Partnering with another like-minded Leshner Fellow, Alexis Racelis, as well as Mónica Ramirez-Andreotta (winner of the 2019 AAAS Early Career Award for Public Engagement), Scott coordinated a breakout session at the 2019 AAAS Communicating Science Seminar about science engagement across boundaries -- centered on sharing experiences with U.S.-Mexico border communities, Native communities, low-income settings, and international, multilingual science communication.

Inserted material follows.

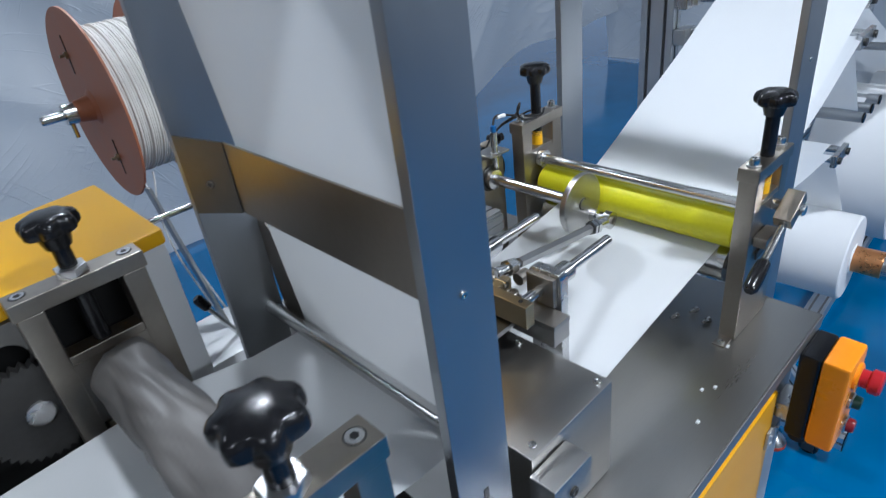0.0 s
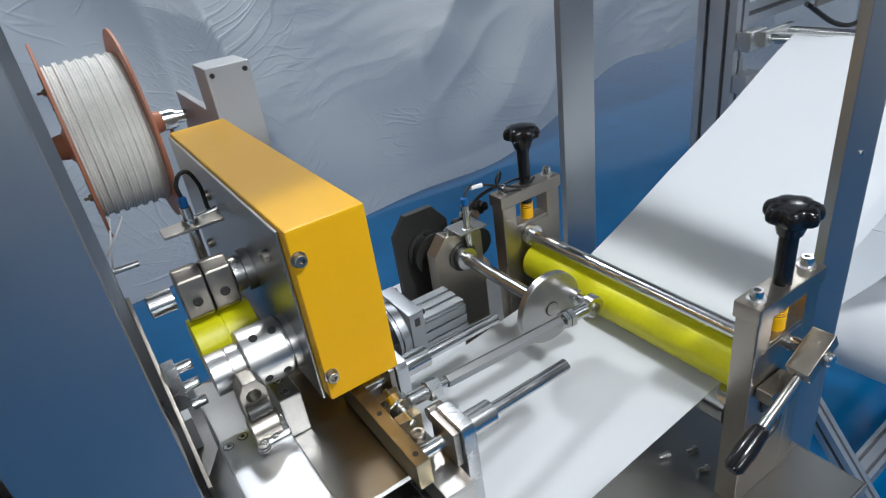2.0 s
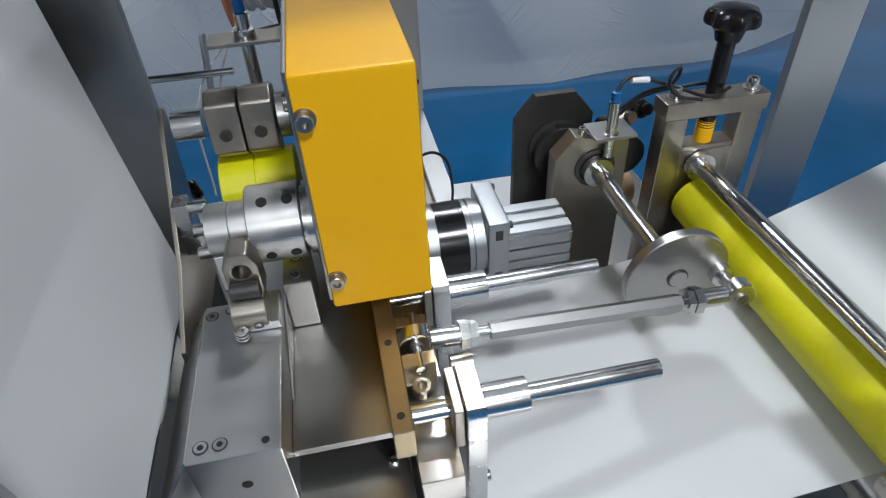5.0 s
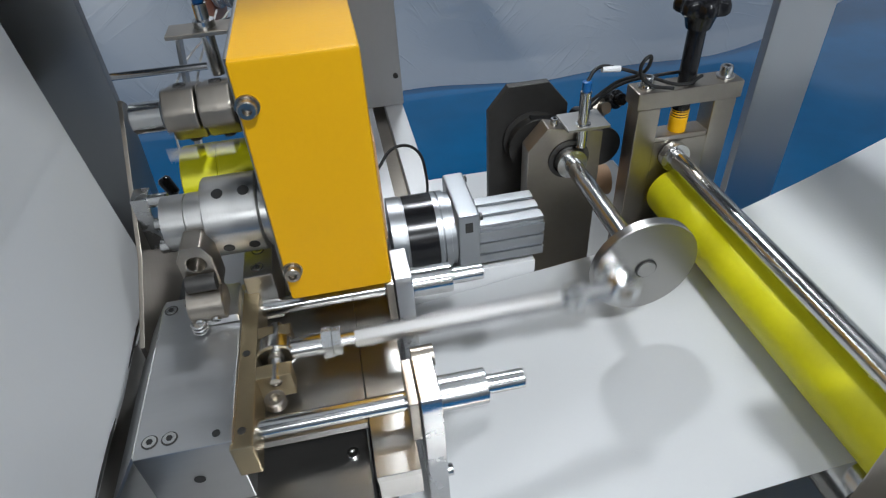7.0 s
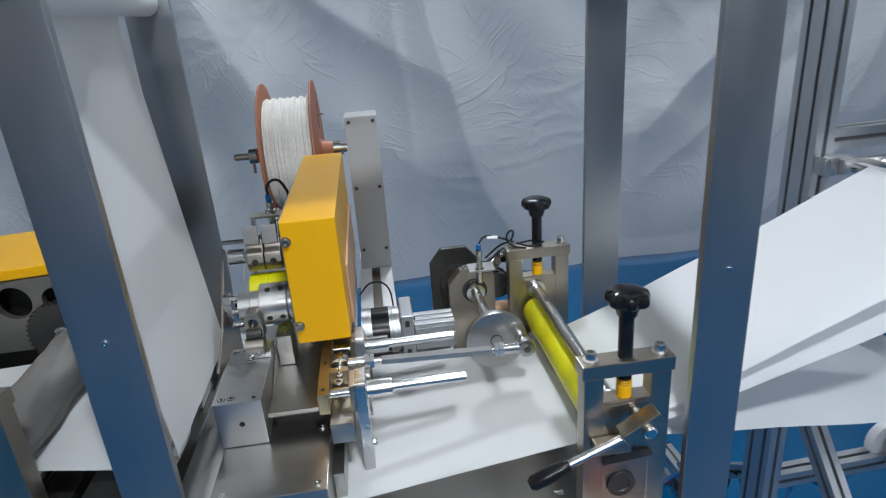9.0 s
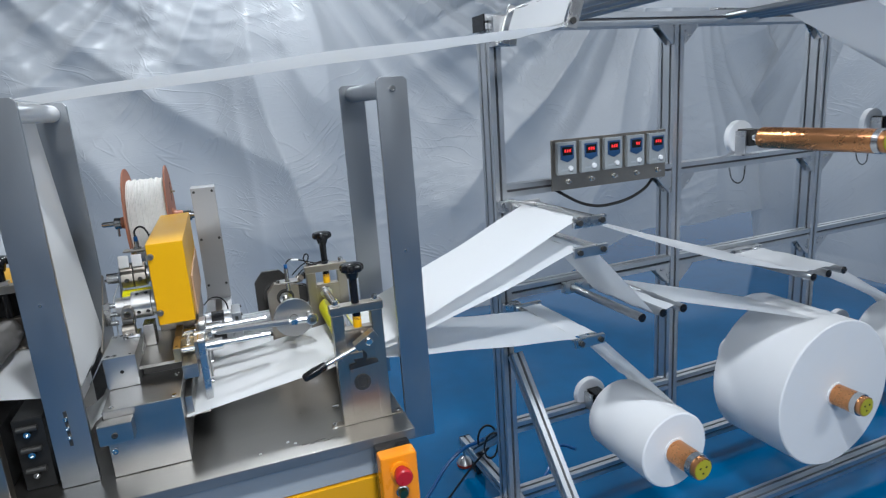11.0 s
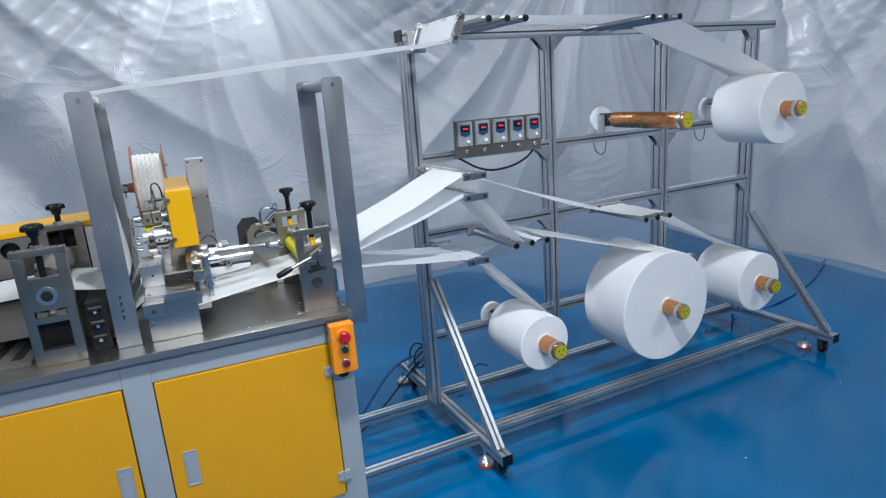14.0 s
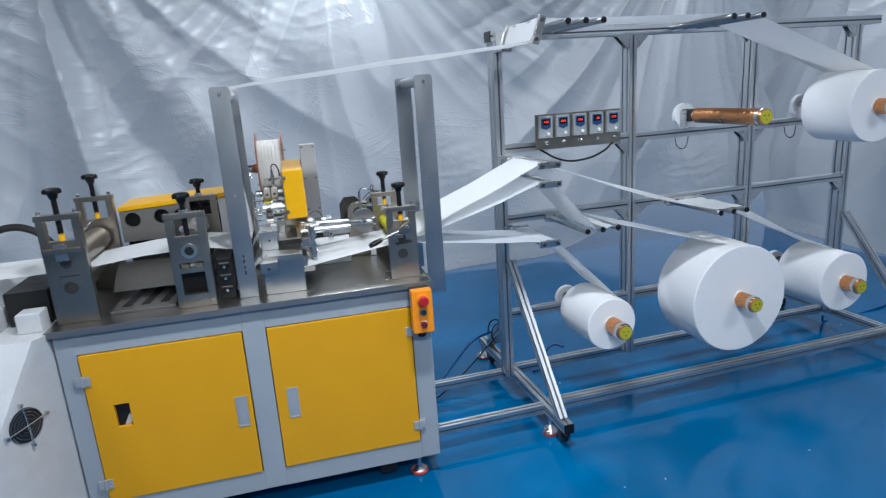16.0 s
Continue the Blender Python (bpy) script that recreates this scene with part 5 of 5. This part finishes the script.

He was also on the organizing committee for the October 23-25, 2019 conference at the University of Arizona on science diplomacy, attended by students, faculty, practitioners and science-diplomacy pioneers from AAAS.
Scott was recently named the 2019-20 Chair of the National Academies Consensus Study on Sustainability Partnerships in the U.S.-Mexico Drylands Region, and the 2020-22 Mountain Chair of the Himalayan Universities Consortium, International Centre for Integrated Mountain Development (ICIMOD).
Reflecting on the Leshner Fellowship, Scott says “it was lot of fun, it was challenging, it made me think in new directions. I think it really upped my game in terms of working in some of these areas.” He hopes to continue to connect with the network of people and opportunities created through the fellowship.
The AAAS Leshner Leadership Institute was founded in 2015 and operates through philanthropic gifts in honor of CEO Emeritus Alan I. Leshner. Each year the Institute provides public engagement training and support to a group of mid-career scientists from an area of research at the nexus of science and society. Chris Scott is part of the 2018-19 food and water security cohort. The 2019-20 cohort is focused on human augmentation, and the 2020-21 cohort (to be announced in February 2020) on artificial intelligence.